The shift from “language learning” to “language acquisition” has had a major impact on our knowledge of foreign language learning and consequently on our teaching practice.
In the last two decades we have seen that the difference that Krashen claimed in the early 1990s between learning and acquisition was much more than a good hunch. According to Krashen, acquisition is when the language is “absorbed” by interacting with the real world, such as when we learn our native language.
Today it is known in the ELT profession that the process of learning a language requires not only an intensive but a contextualized communicative practice.
A communicative practice detached from a real and relevant context for our students will only lead us to a rote learning of English condemned to the failure of the development of oral expression. Today there is no doubt that the context is essential to achieve the acquisition of a language.
So, we must keep in mind the following keywords for successful language teaching: language acquisition, intensive communicative practice, context, and sustained motivation.
Although we know from the practice of the Communicative method that our methodology should not focus on the analysis of the language but on its use, we commonly get somewhat caught up in the teaching of grammar rules, applying exercises and using vocabulary lists, or in the memorization of dialogues that overshadow a genuine communicative practice.
A sure way to reverse these results is to change our approach to learning the language, putting it as a result of learning something new and relevant to our students, that helps them expand their knowledge or general culture.
When the English language is used as a vehicle for learning new non-linguistic content, we obtain these important results:
- Authentic communicative practice will occur by having students exchange important information about the content that is being learned with each other.
- When receiving information, whether in videos, readings or talks, students will have valuable inputs that will enhance the acquisition of the language, as well as the development of the communication skills necessary to handle information not adapted to their level of knowledge of the language.
- The subject worked will be the powerful context for the acquisition of language.
- Student motivation will increase.
How to start?
Let us consider that most of the textbooks used follow the traditional approach of learning the language through the study of the language itself.
Although some series of textbooks include a greater number of communicative activities, they cannot stop transmitting the perception of a parameterized study that is not associated with an experiential learning experience.
This is a serious limitation since underneath that feeling, the student is demotivated and gives up his/her study.
It is therefore important to start with small but firm steps. Here are some suggestions:
- Include at least, every two weeks, a class session developed around a topic of interest relevant to your students.
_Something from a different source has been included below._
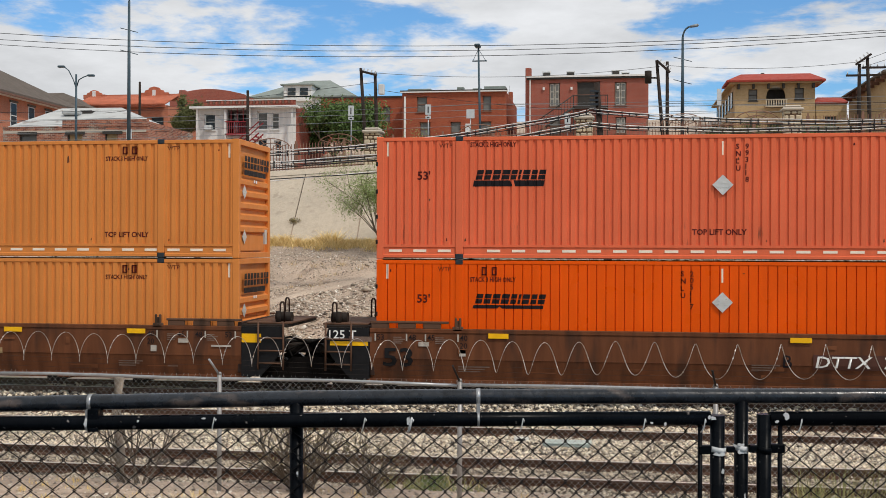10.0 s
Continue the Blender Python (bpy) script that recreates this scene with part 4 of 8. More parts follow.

- If your students have read a topic in the textbook that has piqued their interest, make it possible to delve deeper into that topic in the next class. For example, present a short video on the topic or minutes of a TED talk or other material that gets your students’ interest. Create worksheets for group work and ask each group to obtain different information on the topic presented.
- Then encourage an exchange of information between groups that leads all the class to build learning about the new topic. This activity should not last more than 40 minutes.
As your students work, observe the powerful results of the activity. You will appreciate how the activity arouses the interest of the students, how they use English to communicate in a more natural and genuine way, how it increases their motivation and, above all, how they become aware of their ability to learn something new in English. This last feeling is priceless.